The Arecibo Observatory in Puerto Rico stood as the world’s largest single-aperture telescope for more than half a century, its grandiosity earning it a turn as a major filming location in the James Bond movie GoldenEye. Around six months ago, though, the National Science Foundation (NSF) announced that the observatory would be decommissioned in the wake of dangerous cable malfunctions. Just weeks later, the telescope collapsed of its own accord.
This failure, however, didn’t just leave behind a fascinating – if now useless – telescope dish: it left behind more than three petabytes of data from more than 1,700 projects spanning sixty years, all stored in a datacenter left undamaged by the collapse. Within a month, six institutions had teamed up to transfer the massive data store to a new facility.
“The collapse of the Arecibo Observatory platform certainly raised a sense of urgency within our team,” said Julio Alvarado, manager of Arecibo’s big data program. Alvarado reached out to the Office of Research at the University of Central Florida (UCF) for help, but UCF struggled to identify a viable path for transmitting the data – and also struggled to identify a viable endpoint for storage.
So UCF, in turn, directed Alvarado to two NSF-supported projects: the Engagement and Performance Operations Center (EPOC), which is a “production platform for operations, applied training, monitoring, and research and education support”; and the Cyberinfrastructure Center of Excellence (CI CoE) Pilot project, which “provides expertise and active support to cyberinfrastructure practitioners … in order to accelerate the data lifecycle and ensure the integrity and effectiveness of the cyberinfrastructure upon which research and discovery depends.”

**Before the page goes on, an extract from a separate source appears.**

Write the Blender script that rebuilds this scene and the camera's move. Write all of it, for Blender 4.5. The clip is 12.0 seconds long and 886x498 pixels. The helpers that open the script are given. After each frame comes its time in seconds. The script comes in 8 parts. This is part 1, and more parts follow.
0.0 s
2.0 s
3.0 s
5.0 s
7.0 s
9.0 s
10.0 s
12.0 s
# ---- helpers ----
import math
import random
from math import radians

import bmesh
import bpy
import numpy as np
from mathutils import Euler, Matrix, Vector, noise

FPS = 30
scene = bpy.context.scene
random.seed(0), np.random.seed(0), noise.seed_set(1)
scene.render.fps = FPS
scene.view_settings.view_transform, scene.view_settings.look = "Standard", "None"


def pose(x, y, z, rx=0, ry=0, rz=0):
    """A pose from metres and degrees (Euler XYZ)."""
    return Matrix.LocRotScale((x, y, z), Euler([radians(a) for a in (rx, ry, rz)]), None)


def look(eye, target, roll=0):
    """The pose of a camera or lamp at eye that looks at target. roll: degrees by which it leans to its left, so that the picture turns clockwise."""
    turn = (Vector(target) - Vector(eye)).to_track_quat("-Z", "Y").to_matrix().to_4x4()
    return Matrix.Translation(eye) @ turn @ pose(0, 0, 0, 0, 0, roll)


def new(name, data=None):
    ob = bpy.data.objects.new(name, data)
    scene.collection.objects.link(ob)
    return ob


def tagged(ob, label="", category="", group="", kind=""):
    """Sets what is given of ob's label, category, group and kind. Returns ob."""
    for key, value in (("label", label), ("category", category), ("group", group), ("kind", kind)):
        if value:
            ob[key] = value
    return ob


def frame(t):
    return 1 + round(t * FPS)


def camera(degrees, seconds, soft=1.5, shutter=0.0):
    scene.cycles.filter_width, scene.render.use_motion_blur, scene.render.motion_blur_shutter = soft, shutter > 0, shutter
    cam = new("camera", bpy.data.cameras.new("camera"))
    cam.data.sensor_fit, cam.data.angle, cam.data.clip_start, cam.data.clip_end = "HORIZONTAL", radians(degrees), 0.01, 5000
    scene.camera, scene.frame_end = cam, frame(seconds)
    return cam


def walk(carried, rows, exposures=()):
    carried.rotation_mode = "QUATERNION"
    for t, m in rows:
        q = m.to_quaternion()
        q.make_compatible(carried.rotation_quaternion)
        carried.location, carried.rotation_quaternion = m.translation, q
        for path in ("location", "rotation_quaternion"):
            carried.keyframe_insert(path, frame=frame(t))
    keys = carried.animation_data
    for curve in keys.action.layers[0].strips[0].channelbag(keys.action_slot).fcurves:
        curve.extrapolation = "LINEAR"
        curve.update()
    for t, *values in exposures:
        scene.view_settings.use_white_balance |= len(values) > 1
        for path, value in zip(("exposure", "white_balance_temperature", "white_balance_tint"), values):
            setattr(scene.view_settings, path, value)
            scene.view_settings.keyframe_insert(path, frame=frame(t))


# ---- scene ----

Together, EPOC and the CI CoE pilot masterminded a plan to transfer the mammoth data load. “Migrating the entire Arecibo data set … would take many months or even years if done inefficiently, but could take only weeks with proper hardware, software and configurations,” said Hans Addleman, EPOC’s principal network systems engineer. To that end, EPOC’s staff supplied infrastructure resources for the design of a data transfer framework while the CI CoE team worked to ensure that the transferred data would remain accessible to the scientific community. The team enlisted Globus, a data management and transfer service based at the University of Chicago, to ensure that the data was transferred quickly, securely and reliably.

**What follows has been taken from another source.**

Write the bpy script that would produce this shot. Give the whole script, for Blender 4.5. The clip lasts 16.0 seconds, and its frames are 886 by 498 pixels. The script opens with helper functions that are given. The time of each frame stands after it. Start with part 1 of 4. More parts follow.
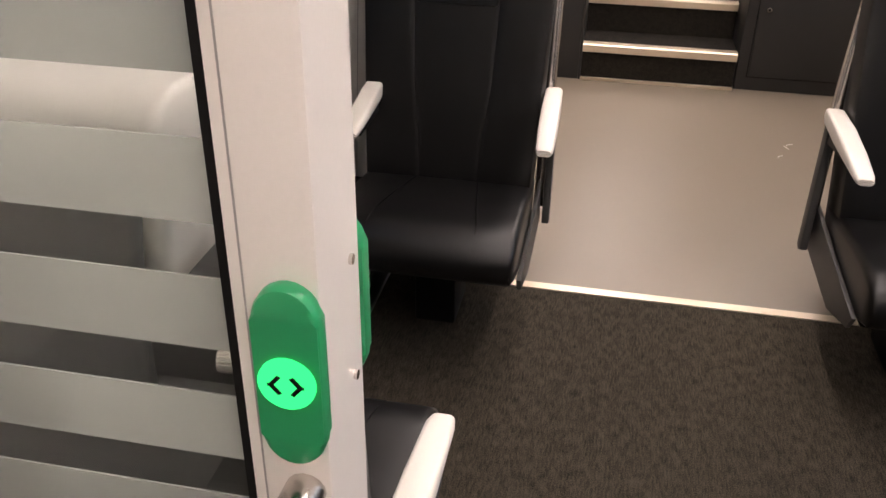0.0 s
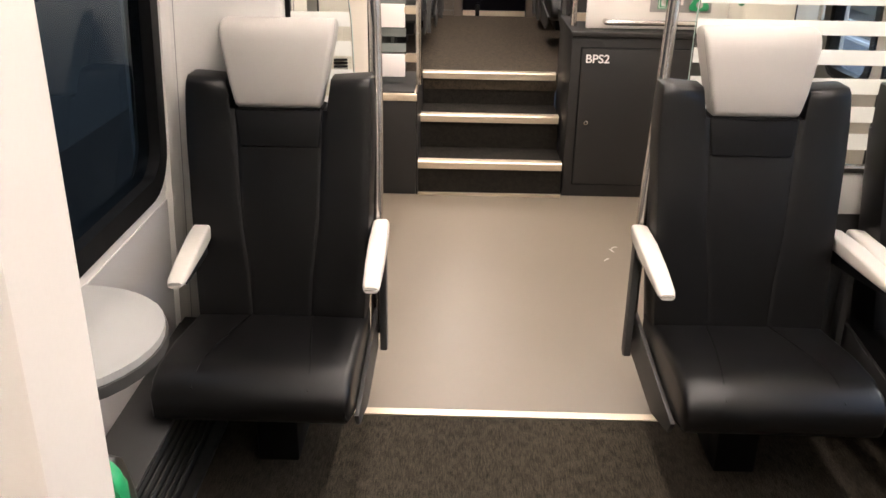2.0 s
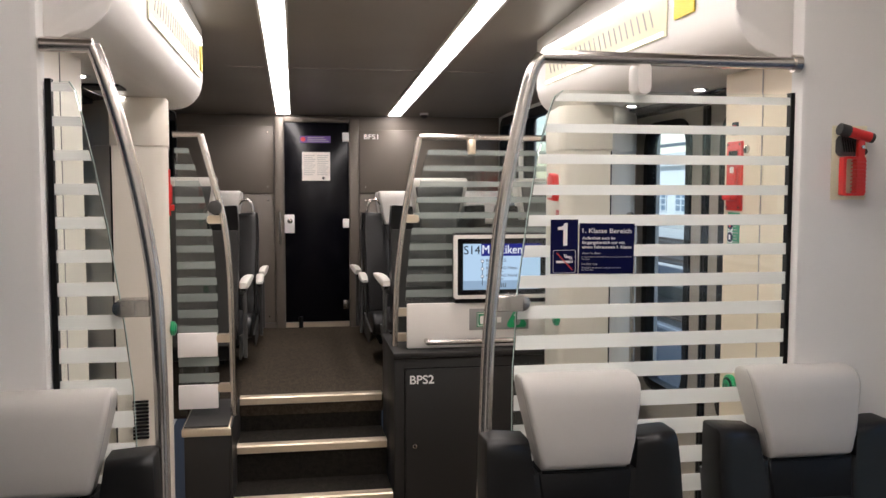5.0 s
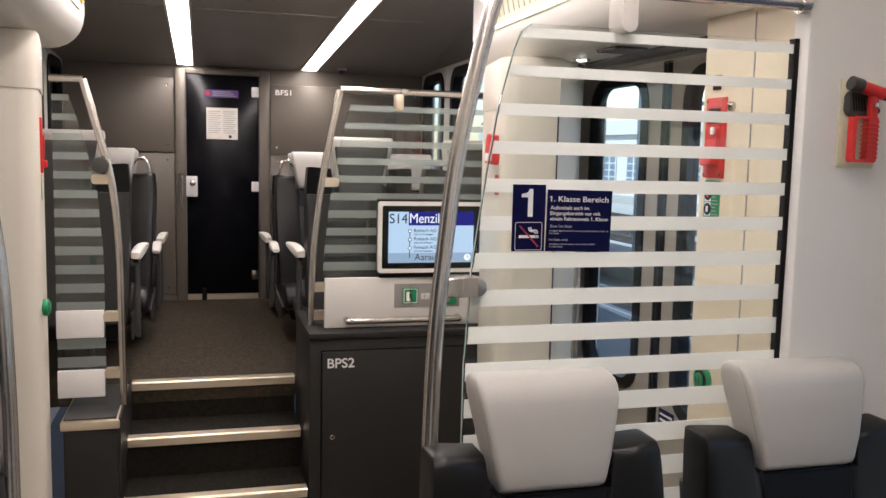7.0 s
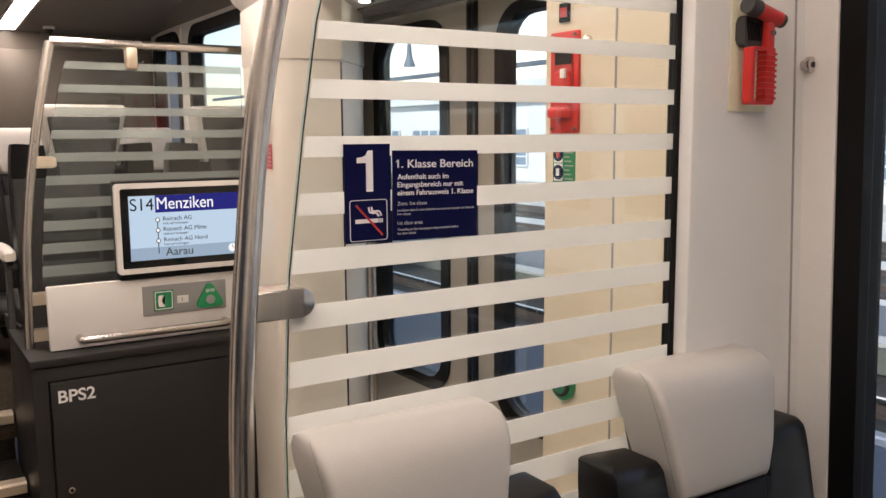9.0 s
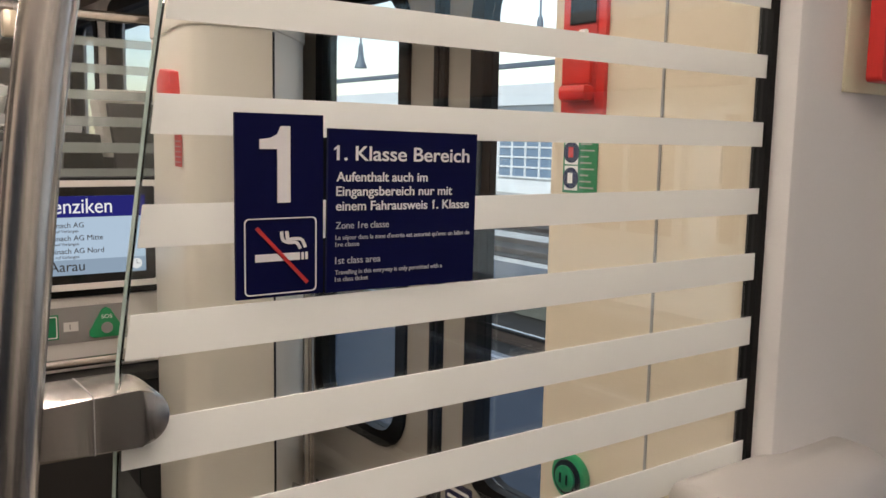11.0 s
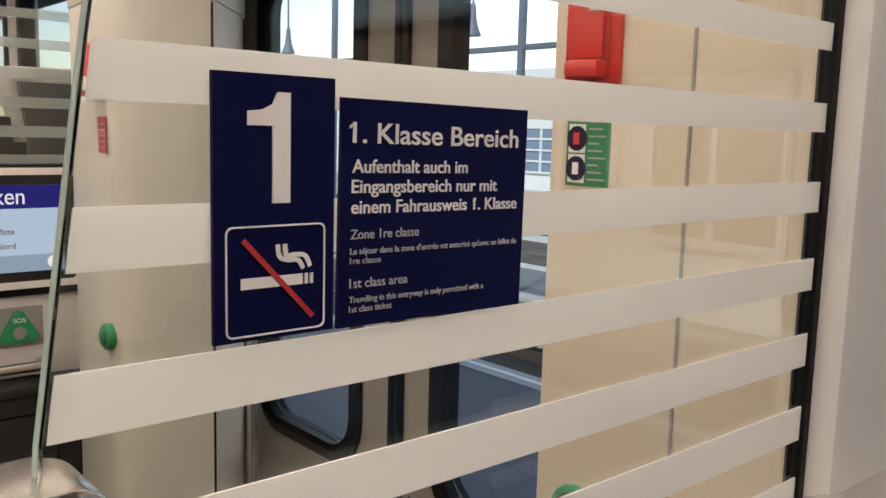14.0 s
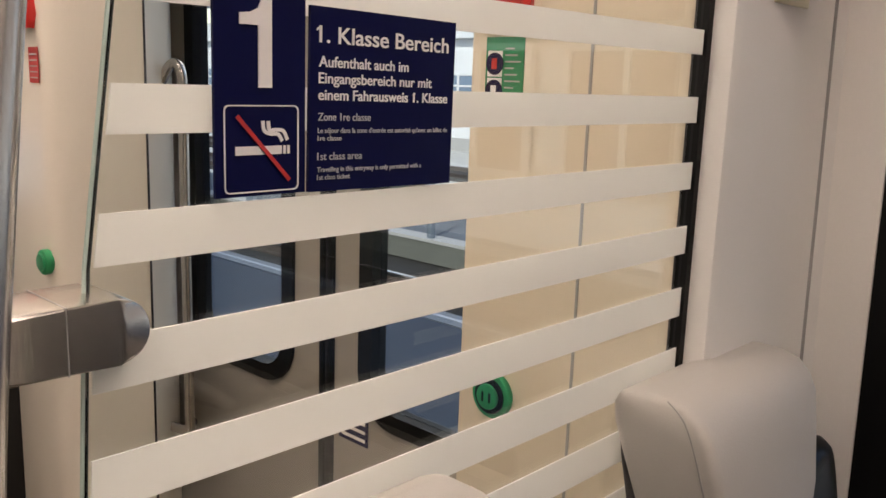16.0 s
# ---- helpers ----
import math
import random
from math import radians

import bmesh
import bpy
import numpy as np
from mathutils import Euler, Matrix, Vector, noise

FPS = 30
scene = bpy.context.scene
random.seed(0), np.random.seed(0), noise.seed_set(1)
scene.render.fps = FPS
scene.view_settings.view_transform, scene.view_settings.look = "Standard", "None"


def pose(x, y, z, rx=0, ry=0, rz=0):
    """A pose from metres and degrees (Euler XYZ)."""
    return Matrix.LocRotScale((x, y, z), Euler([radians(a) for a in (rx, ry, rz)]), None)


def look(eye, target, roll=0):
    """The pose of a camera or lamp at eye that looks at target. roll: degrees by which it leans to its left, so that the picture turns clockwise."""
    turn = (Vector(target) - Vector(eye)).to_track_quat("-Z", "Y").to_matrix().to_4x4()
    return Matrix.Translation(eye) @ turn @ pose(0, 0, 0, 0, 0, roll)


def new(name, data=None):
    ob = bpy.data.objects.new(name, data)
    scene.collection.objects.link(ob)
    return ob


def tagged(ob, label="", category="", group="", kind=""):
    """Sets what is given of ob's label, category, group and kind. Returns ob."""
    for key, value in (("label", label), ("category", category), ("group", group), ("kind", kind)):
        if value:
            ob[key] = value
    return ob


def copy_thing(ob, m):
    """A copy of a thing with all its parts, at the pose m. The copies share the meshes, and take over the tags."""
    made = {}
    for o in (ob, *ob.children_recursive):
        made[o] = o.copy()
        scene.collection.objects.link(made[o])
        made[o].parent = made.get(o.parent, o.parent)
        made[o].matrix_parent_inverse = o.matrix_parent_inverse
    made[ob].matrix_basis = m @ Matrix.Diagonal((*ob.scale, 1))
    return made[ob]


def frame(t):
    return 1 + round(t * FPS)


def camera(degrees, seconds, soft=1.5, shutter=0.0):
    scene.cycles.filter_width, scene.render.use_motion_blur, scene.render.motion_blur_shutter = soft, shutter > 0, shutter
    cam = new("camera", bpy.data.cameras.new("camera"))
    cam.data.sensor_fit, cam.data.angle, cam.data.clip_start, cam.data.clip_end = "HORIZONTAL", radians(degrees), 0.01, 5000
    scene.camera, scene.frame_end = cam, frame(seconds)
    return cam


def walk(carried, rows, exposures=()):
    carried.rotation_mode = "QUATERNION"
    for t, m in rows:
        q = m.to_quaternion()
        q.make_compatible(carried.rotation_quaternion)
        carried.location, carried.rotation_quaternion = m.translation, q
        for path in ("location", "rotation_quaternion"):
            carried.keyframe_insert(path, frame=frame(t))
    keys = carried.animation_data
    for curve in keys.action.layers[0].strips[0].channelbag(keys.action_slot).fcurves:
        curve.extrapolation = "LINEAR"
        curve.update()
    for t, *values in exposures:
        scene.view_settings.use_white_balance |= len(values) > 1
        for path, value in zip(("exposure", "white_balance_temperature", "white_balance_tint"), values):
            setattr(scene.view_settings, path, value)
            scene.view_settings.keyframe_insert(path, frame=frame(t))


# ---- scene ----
cam = camera(54.2, 16.0)
PATH = [
    (0, (-0.247, -4.478, 1.453), (-0.575, -2.767, 0.47), 0.9),
    (0.5, (-0.229, -4.48, 1.431), (-0.521, -2.781, 0.418), -0.3),
    (0.7, (-0.217, -4.477, 1.441), (-0.466, -2.777, 0.417), -0.2),
    (1, (-0.204, -4.458, 1.455), (-0.383, -2.74, 0.448), -0.2),
    (1.5, (-0.185, -4.466, 1.49), (-0.28, -2.697, 0.562), 0.7),
    (2, (-0.165, -4.466, 1.559), (-0.197, -2.623, 0.783), 0.9),
    (2.5, (-0.176, -4.425, 1.599), (-0.117, -2.524, 0.979), 0.3),
    (3, (-0.17, -4.361, 1.628), (-0.064, -2.42, 1.156), 0.7),
    (3.5, (-0.125, -4.32, 1.683), (-0.011, -2.342, 1.406), -0.0),
    (4, (-0.062, -4.29, 1.695), (0.058, -2.299, 1.541), 0.2),
    (4.2, (-0.031, -4.257, 1.702), (0.092, -2.266, 1.563), 0.3),
    (4.5, (-0.033, -4.256, 1.698), (0.121, -2.266, 1.567), 0.5),
    (4.8, (-0.056, -4.241, 1.7), (0.189, -2.261, 1.562), 0.3),
    (5, (-0.076, -4.187, 1.698), (0.259, -2.22, 1.557), 0.1),
    (7.5, (-0.033, -3.606, 1.651), (0.603, -1.727, 1.393), 1.3),
    (8, (-0.004, -3.449, 1.627), (0.836, -1.661, 1.315), 0.8),
    (8.5, (-0.013, -3.266, 1.629), (1.015, -1.58, 1.315), 0.2),
    (9, (0.031, -3.103, 1.628), (1.105, -1.436, 1.365), -0.4),
    (9.5, (0.167, -2.936, 1.626), (1.237, -1.261, 1.405), -0.4),
    (10, (0.238, -2.811, 1.615), (1.316, -1.143, 1.378), 0.3),
    (12.5, (0.397, -2.41, 1.585), (1.703, -0.916, 1.34), 1.3),
    (13, (0.393, -2.398, 1.585), (1.699, -0.906, 1.328), 1.5),
    (13.5, (0.388, -2.392, 1.586), (1.691, -0.899, 1.316), 1.7),
    (14, (0.386, -2.39, 1.586), (1.691, -0.898, 1.319), 1.6),
    (14.5, (0.382, -2.394, 1.583), (1.701, -0.915, 1.311), 1.4),
    (15, (0.346, -2.411, 1.579), (1.707, -0.977, 1.278), 1.6),
    (15.5, (0.307, -2.449, 1.569), (1.695, -1.043, 1.263), 1.7),
    (16, (0.272, -2.486, 1.553), (1.703, -1.142, 1.175), 2.0),
]
walk(cam, [(t, look(e, a, r)) for t, e, a, r in PATH], [(0, 1.35, 6350, 17), (1.5, 1.62, 6350, 15), (2.5, 1.71, 6450, 9), (3.5, 1.22, 6320, 7), (4.0, 0.86, 6200, 9), (5, 0.68, 5980, 11), (8.0, 0.75, 6150, 12), (9.0, 0.70, 6600, 15), (10, 0.53, 6450, 13), (12.5, 0.36, 6660, 14), (14.5, 0.36, 6660, 14), (16, 0.5, 6850, 16)])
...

“NSF is committed to supporting Arecibo Observatory as a vital scientific, educational, and cultural center, and part of that will be making sure that the vast amounts of data collected by the telescope continue to drive discovery,” said Alison B. Peck, an NSF program officer. “We’re gratified to see that this partnership will not only safely store copies of Arecibo Observatory’s data but also provide enhanced levels of access for current and future generations of astronomers.”
The team found a destination, as well: Ranch, a massive, high-performance archival file system at the Texas Advanced Computing Center (TACC). Ranch is a DDN SFA14K declustered RAID system managed by Quantum StorNext supported by a Quantum Scalar i6000 tape library. Ranch’s capacity exceeds 70 petabytes with the potential for expansion up to an exabyte (1,000 petabytes).
The team began transferring the data – which is spread across hard drive, tape library and offsite data – in January, starting with the hard drives. Once loaded onto mobile storage devices, the data is being transferred to the University of Puerto Rico at Mayaguez (for continuing use) and to the Engine-4 coworking space for upload, which proceeds at a pace of 12 terabytes per day. “Further phases will copy the Arecibo tape library to hard drives and then to TACC,” Alvarado said, “and a later phase will copy data from offsite locations to TACC.”
The Arecibo Observatory’s data journey will not, however, end at TACC’s Ranch. Once safely stored in Ranch, the data will await a new, permanent home, currently under joint development by Arecibo, EPOC and the CI CoE pilot.
“Arecibo data has led to hundreds of discoveries over the last 50 years,” said Francisco Cordova, director of the Arecibo Observatory. “Preserving it, and most importantly, making it available to researchers and students worldwide will undoubtedly help continue the legacy of the facility for decades to come. With advanced machine learning and artificial intelligence tools available now, and in the future, the data provides opportunity for even more discoveries and understanding of recently discovered physical phenomena.”